230 F.2d 945
GARMEADA COAL COMPANY, Appellant,
v.
INTERNATIONAL UNION OF THE UNITED MINE WORKERS OF AMERICA, District 19 of the United Mine Workers of America, and Local Union 6130 of the United Mine Workers of America, Appellees.
No. 12342.
United States Court of Appeals Sixth Circuit.
February 7, 1956.
James Sampson, James S. Greene, Jr., Harlan, Ky., for appellant.
W. R. Lay and Grant F. Knuckles, Pineville, Ky., for appellees.

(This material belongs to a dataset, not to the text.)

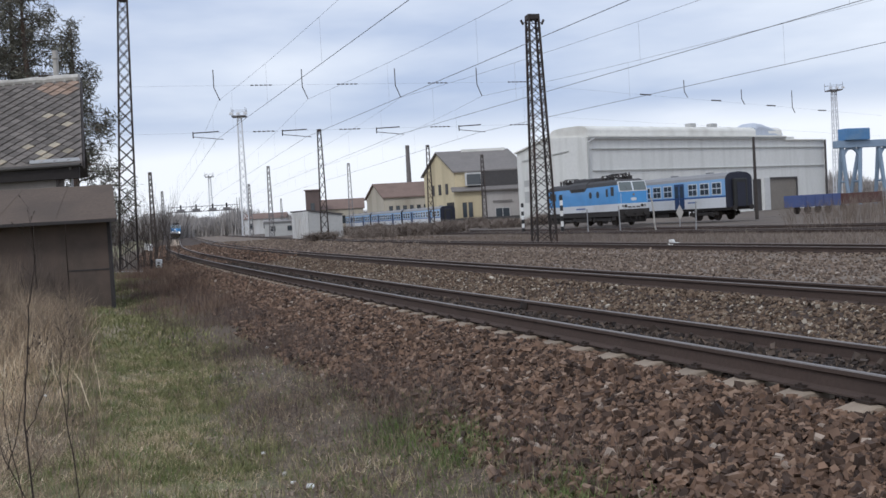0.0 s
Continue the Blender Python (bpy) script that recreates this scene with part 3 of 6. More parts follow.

Before ALLEN, MARTIN and MILLER, Circuit Judges.
PER CURIAM.
Appellant, an operator of coal mines in Bell County, Kentucky, brought an action for damages against the International Union of United Mine Workers of America, District 19 and Local 6130. It was asserted that the Local Union instituted a strike in violation of a contract between the Local and appellant, which strike lasted approximately a month, disrupted appellant's coal business, and caused the mining properties to deteriorate. The International Union and District 19 were alleged to have instigated and encouraged this strike. Trial by jury having been waived, the District Court after full hearing made careful and detailed findings of fact which are sustained by the record. It found, among other things, that the strike was called by the president of the Local; that the Local was not a party to the contracts alleged to have been violated; that there was no proof that the International Union's field agent instigated or encouraged the strike. On the contrary, the court found that the field agent made urgent appeals to the men to discontinue the strike and return to work. The court found that the Local in calling the strike did not act and was not authorized to act as agent of the International Union or of District 19.
These and other findings, so far from being clearly erroneous, are clearly correct, and the conclusions of law are in accordance with the applicable statutes and decisions. Cf. United Construction Workers v. Haislip Baking Co., 4 Cir., 223 F.2d 872.
Accordingly it is ordered that the judgment of the District Court be and it hereby is affirmed upon the grounds and for the reasons stated in the memorandum opinion, 122 F. Supp. 512, findings of fact, and conclusions of law of the District Court.